The denouement of the Anabasis with its petty squabbles with the Spartans and Thracian warlords can sometimes seem anticlimactic after the drama of the initial descent and the retreat up to the sea. However, in micro, they present the close intertwining of politics and its servant war. Watch the fun of Xenophon seeking to gain leverage with the Spartans by keeping the Ten Thousand together even if it means slumming with the Thracians. Witness the Thracians maneuvering for political advantage even while they are fighting in the field. See Seuthes try and cozy up to the Spartans while attacking the reputation of the Ten Thousand. In the end the Spartans accommodate the Ten Thousand for their own political purpose: they want to loose them upon the Persians. The Ten Thousand march off to fight in another hazy war under yet another Spartan general.
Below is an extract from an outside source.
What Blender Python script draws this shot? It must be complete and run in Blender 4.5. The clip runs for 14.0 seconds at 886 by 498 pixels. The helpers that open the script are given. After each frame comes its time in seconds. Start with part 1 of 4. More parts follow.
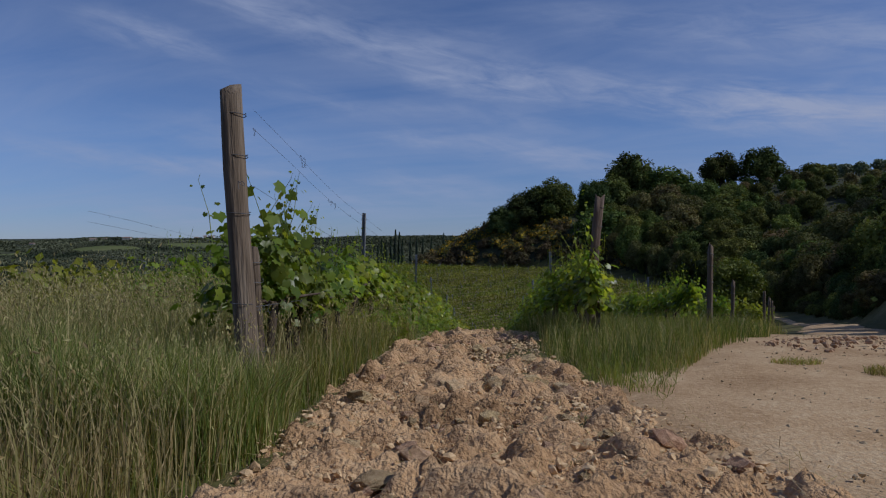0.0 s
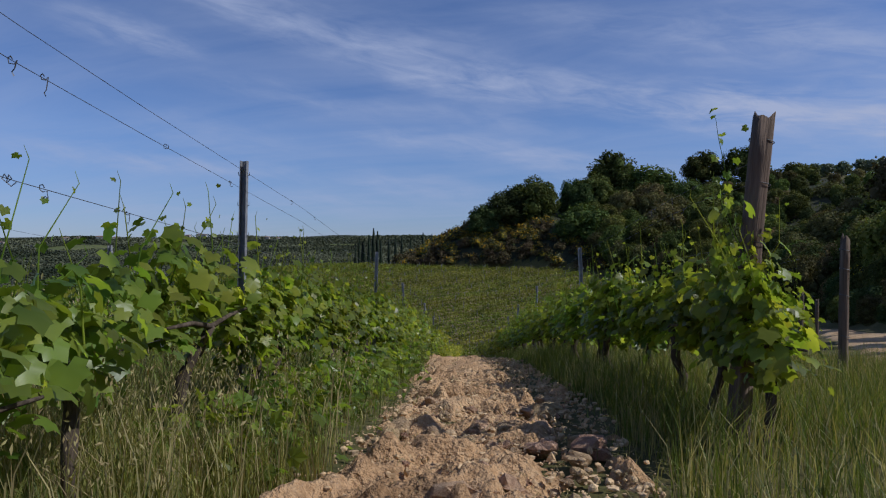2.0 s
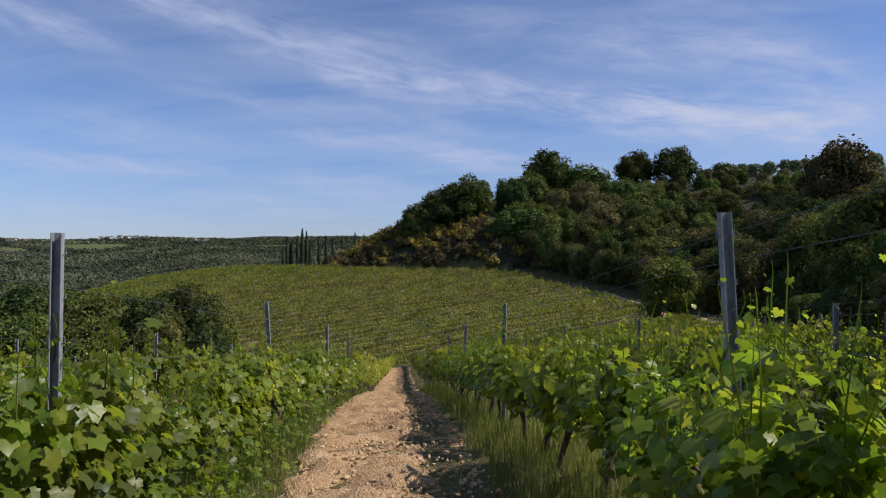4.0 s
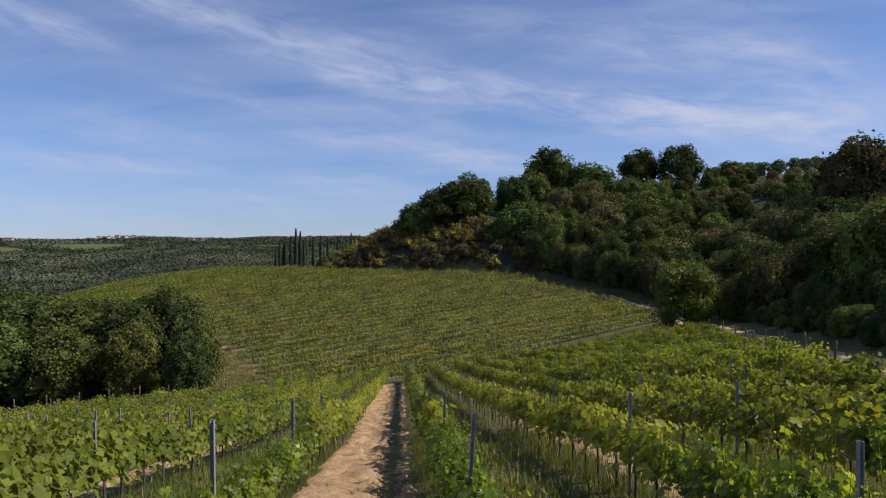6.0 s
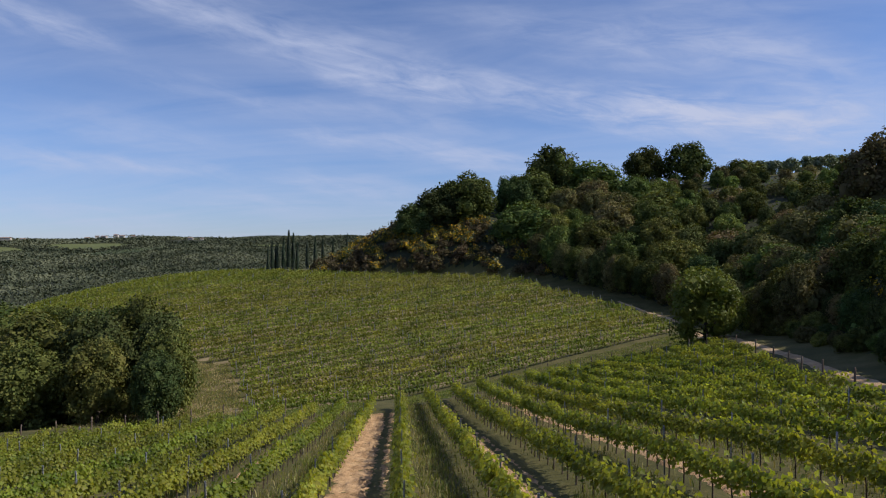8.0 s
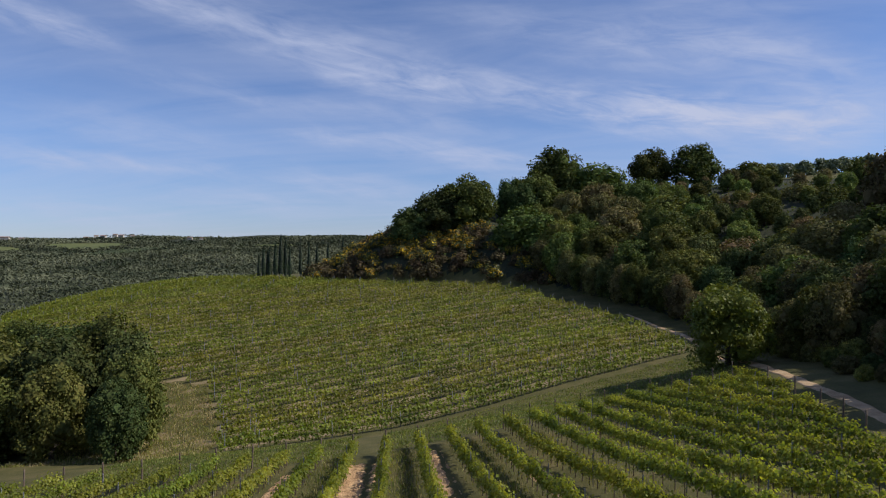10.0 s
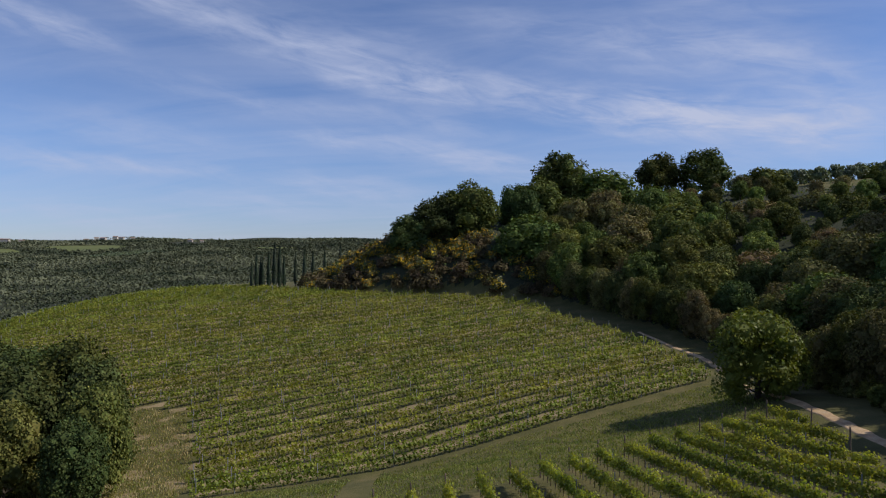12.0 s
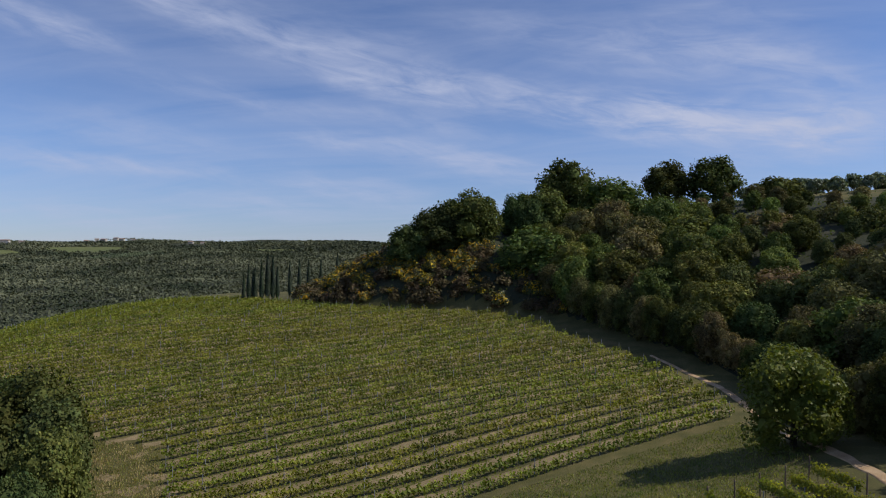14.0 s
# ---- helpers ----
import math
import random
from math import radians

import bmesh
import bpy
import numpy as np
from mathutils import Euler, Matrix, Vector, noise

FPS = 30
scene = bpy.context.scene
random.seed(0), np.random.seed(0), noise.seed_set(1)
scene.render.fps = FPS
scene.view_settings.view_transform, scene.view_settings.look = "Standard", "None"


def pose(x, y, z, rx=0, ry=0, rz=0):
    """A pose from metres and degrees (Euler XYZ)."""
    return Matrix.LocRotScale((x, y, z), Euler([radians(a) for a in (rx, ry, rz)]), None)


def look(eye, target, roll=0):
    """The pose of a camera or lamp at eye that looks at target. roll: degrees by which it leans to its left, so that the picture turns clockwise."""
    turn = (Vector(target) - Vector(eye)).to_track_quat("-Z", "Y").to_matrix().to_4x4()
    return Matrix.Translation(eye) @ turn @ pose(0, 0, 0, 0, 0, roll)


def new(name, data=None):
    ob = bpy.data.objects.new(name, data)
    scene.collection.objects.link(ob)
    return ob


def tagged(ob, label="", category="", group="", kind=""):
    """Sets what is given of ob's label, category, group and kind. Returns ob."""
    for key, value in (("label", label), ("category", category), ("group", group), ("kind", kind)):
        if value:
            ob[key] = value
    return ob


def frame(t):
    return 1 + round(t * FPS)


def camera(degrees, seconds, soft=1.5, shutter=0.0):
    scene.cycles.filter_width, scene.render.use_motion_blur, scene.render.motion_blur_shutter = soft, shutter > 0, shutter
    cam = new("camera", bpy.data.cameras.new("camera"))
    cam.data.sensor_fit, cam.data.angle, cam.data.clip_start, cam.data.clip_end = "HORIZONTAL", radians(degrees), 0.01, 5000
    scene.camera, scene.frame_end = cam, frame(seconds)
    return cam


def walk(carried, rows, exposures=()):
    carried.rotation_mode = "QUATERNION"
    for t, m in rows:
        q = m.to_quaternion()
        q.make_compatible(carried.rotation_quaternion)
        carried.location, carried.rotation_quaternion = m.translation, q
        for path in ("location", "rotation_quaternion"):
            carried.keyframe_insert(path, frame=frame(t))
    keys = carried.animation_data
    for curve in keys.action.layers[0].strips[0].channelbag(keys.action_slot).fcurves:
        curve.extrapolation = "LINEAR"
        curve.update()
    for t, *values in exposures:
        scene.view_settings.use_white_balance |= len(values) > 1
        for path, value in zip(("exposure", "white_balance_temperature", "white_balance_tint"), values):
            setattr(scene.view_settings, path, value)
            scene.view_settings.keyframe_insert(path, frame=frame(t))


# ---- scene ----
# camera: seconds, x, y, z, yaw, pitch, roll
PATH = [
    (0.0, 0.012, 0.432, 0.760, 4.54, -0.03, 0.04),
    (0.5, -0.065, 1.343, 0.745, 4.49, -0.02, 0.08),
    (1.0, -0.121, 2.465, 0.733, 4.54, -0.02, -0.15),
    (1.5, -0.234, 3.823, 0.692, 3.97, -0.02, -0.14),
    (2.0, -0.286, 5.247, 0.679, 2.78, -0.04, 0.15),
    (2.5, -0.272, 6.728, 0.606, 0.16, -0.01, -0.05),
    (3.0, -0.239, 8.462, 0.548, -2.47, 0.01, -0.13),
    (5.5, 0.159, 16.506, 0.572, -3.00, 0.04, -0.14),
    (6.0, 0.297, 18.155, 0.849, -2.98, 0.02, -0.11),
    (6.5, 0.429, 19.912, 1.083, -2.99, -0.01, -0.10),
    (7.0, 0.623, 21.624, 1.288, -2.96, -0.03, -0.13),
    (7.5, 0.814, 23.435, 1.466, -2.97, -0.04, -0.16),
    (8.0, 0.992, 25.225, 1.699, -2.97, -0.07, -0.16),
    (10.5, 2.066, 33.973, 3.738, -2.91, -0.11, -0.01),
    (11.0, 2.174, 35.650, 4.145, -2.89, -0.05, 0.04),
    (11.5, 2.337, 37.229, 4.546, -2.84, 0.01, 0.04),
    (12.0, 2.476, 38.858, 4.955, -2.82, 0.09, 0.06),
    (12.5, 2.670, 40.544, 5.366, -2.76, 0.19, 0.12),
    (13.0, 2.770, 42.183, 5.982, -2.78, 0.19, 0.16),
    (13.5, 2.890, 43.721, 6.581, -2.74, 0.21, 0.22),
    (14.0, 3.064, 45.376, 7.108, -2.71, 0.28, 0.34),
]
EXPOSURES = [(0.0, -0.36, 5900, 10), (1.0, -0.31, 5900, 10), (1.5, -0.17, 5900, 10), (2.0, -0.03, 5950, 10), (2.5, 0.2, 6300, 10), (3.0, 0.37, 6480, 10), (5.5, 0.42, 6550, 10), (11.0, 0.36, 6550, 10), (14.0, 0.29, 6550, 10)]
cam = camera(67.5, 14.0, soft=1.15, shutter=0.0)
walk(cam, [(t, pose(x, y, z, 90 + p, -r, yw)) for t, x, y, z, yw, p, r in PATH], EXPOSURES)

# ---- light ----
SUN_ELEV, SUN_AZ = 43.0, 97.0          # degrees; azimuth clockwise from +y
sun_way = Vector((math.sin(radians(SUN_AZ)) * math.cos(radians(SUN_ELEV)),
                  math.cos(radians(SUN_AZ)) * math.cos(radians(SUN_ELEV)), math.sin(radians(SUN_ELEV))))
sun_data = bpy.data.lights.new("sun", "SUN")
sun_data.energy, sun_data.angle, sun_data.color = 3.25, radians(0.5), (1.0, 0.955, 0.88)
sun = new("sun", sun_data)
sun.matrix_world = look(Vector((60, 20, 80)), Vector((60, 20, 80)) - sun_way)

world = bpy.data.worlds.new("sky")
scene.world = world
world.use_nodes = True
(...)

Politics is nothing if not circular.

6 thoughts on “Xenophon Roundtable: Politics in a Bottle”

  1. Hmmmm, he Ten Thousand and their experience brings to mind some controlled (social) laboratory-experiment…..or is a more apt image that of some juvenile god dumping out a jar of red ants onto the hill-home of the black ant ant colony?

  2. Well done Joseph!

    You’ve tied many unexplained loose ends together into a neat package that becomes the dessert of this series. As exampled by:

    Cyrus, his political failure brought on by his own brashness.

    Artaxerxe’s oriental strategy, ironically similar to Cyrus’s that if you cut off the head the body will die.
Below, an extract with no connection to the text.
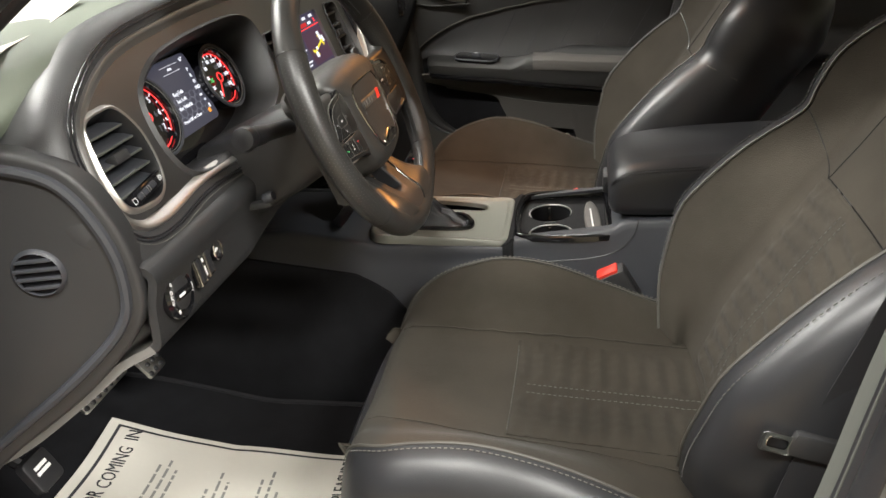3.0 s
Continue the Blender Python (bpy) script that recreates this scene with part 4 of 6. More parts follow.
# side spokes with thumb buttons
for sx in (-1, 1):
    F = np.array((sx, 1))
    # leather arm, running into the rim
    rows = []
    for u in np.linspace(0.064, 0.168, 22):
        f = (u - 0.064) / 0.104
        hi = 0.0335 + 0.004 * f + 0.026 * max(0.0, f - 0.72) ** 2 / 0.078
        lo = -0.0500 - 0.004 * f - 0.030 * max(0.0, f - 0.72) ** 2 / 0.078
        front = -0.004 + 0.009 * f
        rows.append([(sx * u, y, z) for y, z in spline([(lo + 0.006, -0.024), (lo, -0.014), (lo + 0.003, front - 0.004), (lo + 0.010, front), (0.0, front), (hi - 0.010, front), (hi - 0.003, front - 0.003), (hi, -0.012), (hi - 0.008, -0.022)], 30)])
    vf("spoke", loft(rows, caps=True), WHEEL_LEATHER, wheel, "leather spoke running into the rim", WH)
    vf("spoke_well", prism([(sx * x, y) for x, y in spline([(0.068, 0.0275), (0.10, 0.0265), (0.122, 0.0225), (0.138, 0.0105), (0.1475, -0.012), (0.1490, -0.026), (0.1450, -0.0435), (0.118, -0.0490), (0.085, -0.0535), (0.068, -0.0540)], 60, True)], 0.012, 0.0015), GLOSS, wheel, "gloss black button surround", WH @ Matrix.Translation((0, 0, 0.0020)))
    vf("well_rim", tube([(sx * x, y, 0.0024) for x, y in spline([(0.086, 0.0275), (0.10, 0.0268), (0.122, 0.0228), (0.1385, 0.0105), (0.148, -0.012), (0.1495, -0.026), (0.1455, -0.0438), (0.118, -0.0495)], 40)], 0.0009, 6), PIPING, wheel, "", WH)
    box_part("hub_side", (sx * 0.079, -0.010, -0.012), (0.020, 0.078, 0.024), GLOSS, wheel, 0.003, WH, "gloss black side of the airbag cover")
    P = WH @ Matrix.Translation((0, 0, 0.0024))
    UP = spline([(0.074, 0.0232), (0.090, 0.0218), (0.109, 0.0195), (0.1240, 0.0135), (0.1340, 0.0020), (0.1420, -0.0140), (0.1415, -0.0178), (0.125, -0.0190), (0.100, -0.0195), (0.074, -0.0200)], 60, True) * F
    pd = vf("upper_button", prism(UP, 0.004, 0.0012), BUTTON, wheel, "black four-way thumb button", P @ Matrix.Translation((0, 0, 0.0012)))
    vf("button_rim", tube(np.c_[UP, np.full(len(UP), 0.0003)], 0.0005, 5, True), PIPING, pd, "", P)
    okb = [(sx * x, y) for x, y in spline([(0.099, 0.0065), (0.112, 0.0062), (0.1195, 0.0040), (0.1230, -0.0035), (0.1185, -0.0070), (0.106, -0.0075), (0.0985, -0.0070), (0.0978, 0.0)], 36, True)]
    vf("button_rim", tube([(x, y, 0.0013) for x, y in okb], 0.0004, 5, True), PIPING, pd, "", P)
    for ax, ay, bx, by in ((0.0985, 0.006, 0.0935, 0.0205), (0.1200, 0.0045, 0.1265, 0.0105), (0.0985, -0.007, 0.092, -0.0190), (0.1215, -0.006, 0.1335, -0.0178)):
        vf("button_joint", tube([(sx * ax, ay, 0.0012), (sx * bx, by, 0.0011)], 0.0004, 5), BLACK, pd, "", P)
    LOW3 = spline([(0.074, -0.0245), (0.10, -0.0235), (0.125, -0.0225), (0.1420, -0.0228), (0.1445, -0.0290), (0.1410, -0.0390), (0.120, -0.0430), (0.095, -0.0470), (0.074, -0.0490)], 50, True) * F
    lb = vf("lower_button", prism(LOW3, 0.004, 0.0012), BUTTON, wheel, "row of three black thumb buttons", P @ Matrix.Translation((0, 0, 0.0010)))
    vf("button_rim", tube(np.c_[LOW3, np.full(len(LOW3), 0.0002)], 0.0004, 5, True), PIPING, lb, "", P)
    for x0 in (0.1040, 0.1245):
        vf("button_joint", tube([(sx * x0, -0.0250, 0.0011), (sx * (x0 - 0.001), -0.0430, 0.0011)], 0.00035, 4), PIPING, lb, "", P)
    if sx < 0:
        lettering("OK", 0.0040, WHITE_MARK, pd, P @ Matrix.Translation((-0.1095, -0.0005, 0.0013)), "marking", extrude=0.0001)
        for cx, cy, a in ((-0.110, -0.0130, 180), (-0.1265, -0.0012, 90), (-0.0920, -0.0005, -90)):
            tri = [tuple(pose(cx, cy, 0.0013, 0, 0, a) @ Vector((0.0018 * math.sin(radians(120 * j)), 0.0018 * math.cos(radians(120 * j)), 0))) for j in range(3)]
            vf("arrow_mark", tube(tri, 0.00022, 4, True), WHITE_MARK, pd, "", P)
        bars([(-0.110, 0.0130, 0.004, 0.0005)], 0.0002, SEAM_GREY, pd, P @ Matrix.Translation((0, 0, 0.0012)), "marking")
        for cx, mat, bend in ((-0.1335, GREEN_GLOW, 1), (-0.0945, RED_GLOW, -1)):
            vf("phone_mark", tube([(cx - 0.0020, -0.0320 + 0.0006 * bend, 0.0012), (cx - 0.0010, -0.0330, 0.0012), (cx + 0.0008, -0.0335, 0.0012), (cx + 0.0020, -0.0330 - 0.0004 * bend, 0.0012)], [0.0005, 0.0003, 0.0003, 0.0005], 5), mat, lb, "", P)
        bars([(-0.1140, -0.0305, 0.0010, 0.0026), (-0.1130, -0.0335, 0.0020, 0.0008), (-0.1140, -0.0365, 0.0028, 0.0014)], 0.0002, WHITE_MARK, lb, P @ Matrix.Translation((0, 0, 0.0011)), "voice_mark")
    else:
        for word, cx, cy in (("SET+", 0.107, 0.0130), ("CANC", 0.0840, -0.0005), ("RES", 0.1275, 0.0015), ("SET-", 0.109, -0.0130)):
            lettering(word, 0.0036, WHITE_MARK, pd, P @ Matrix.Translation((cx, cy, 0.0013)), "marking", extrude=0.0001)
        vf("cruise_mark", tube([(0.109 + 0.0020 * math.cos(a), -0.0005 + 0.0020 * math.sin(a), 0.0013) for a in np.linspace(-0.9, 4.0, 12)], 0.0003, 4), WHITE_MARK, pd, "", P)
    # shift paddle behind the spoke
    pdl = prism(spline([(0.084, 0.036), (0.086, 0.050), (0.094, 0.0545), (0.107, 0.0525), (0.112, 0.046), (0.113, 0.030), (0.088, 0.028)], 28, True) * F if sx > 0 else spline([(-0.147, 0.044), (-0.135, 0.0515), (-0.126, 0.050), (-0.121, 0.030), (-0.128, 0.024), (-0.143, 0.026)], 28, True), 0.004, 0.0012)
    pw = vf("shift_paddle", pdl, SATIN if sx < 0 else PLASTIC_GREY, wheel, "satin metal shift paddle", WH @ Matrix.Translation((0.008, 0, -0.020)))
    bars([(sx * 0.134 if sx < 0 else 0.100, 0.042, 0.005, 0.0008)] + ([(0.100, 0.042, 0.0008, 0.005)] if sx > 0 else []), 0.0004, INK if sx < 0 else SATIN, pw, WH @ Matrix.Translation((0.008, 0, -0.0200)))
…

    Xenophon and his fellow generals used every play in the political book to maintain momentum and cohesiveness.

  3. @historyguy99

    Interesting thing about Cyrus’s rashness: if he’d succeeded in killing his brother and managed to avoid getting killed himself, this particular trait might have been described as decisiveness or enterprise.

    I missed the connection between Cyrus’s (and Artaxerxes’s strategy against the Ten Thousand) decapitation strategy and the prominent display of Cyrus’s head. Great catch.

  4. Nice post. Cyrus’s rashness was necessary due to his inferior political/military situation, he had to stake everything on one card, one opportunity, or fail trying. Clearchus is the same type of personality and thus is the only Greek general who is aware of Cyrus’s true intention from the beginning. Clausewitz wrote that a total overthrow of the enemy required bold risktaking and an advantage in moral and physical resources. What Cyrus lacked in physical resources he hoped to compensate for with momentum and the strong cohesive core of Greeks which formed his army . . .

  5. Excellent post. Good analysis of the decapitation strategy. Great king dies or flees, the Persian army routs. Greek generals die, Greek army executes a fighting withdrawal.

    Regarding Cyrus…

    It would seem that Cyrus understood very well the disadvantages that the sheer geographic size and political complexity of the empire hung on Artaxerxes. The Great King brought an overwhelming army with him to confront his brother – though I have to think that such a levy was designed to forestall revolt in the rear by compelling particpation with less regard to whether such overkill was militarily or logistically efficient. Persia had a history of rebellion when a Great King went to the western reaches of his realm.

    Had the swift moving Cyrus employed 30,000 Greeks instead of 10,000 he would have carried the day. If his strategy was to ride on shock then class had to confound mass.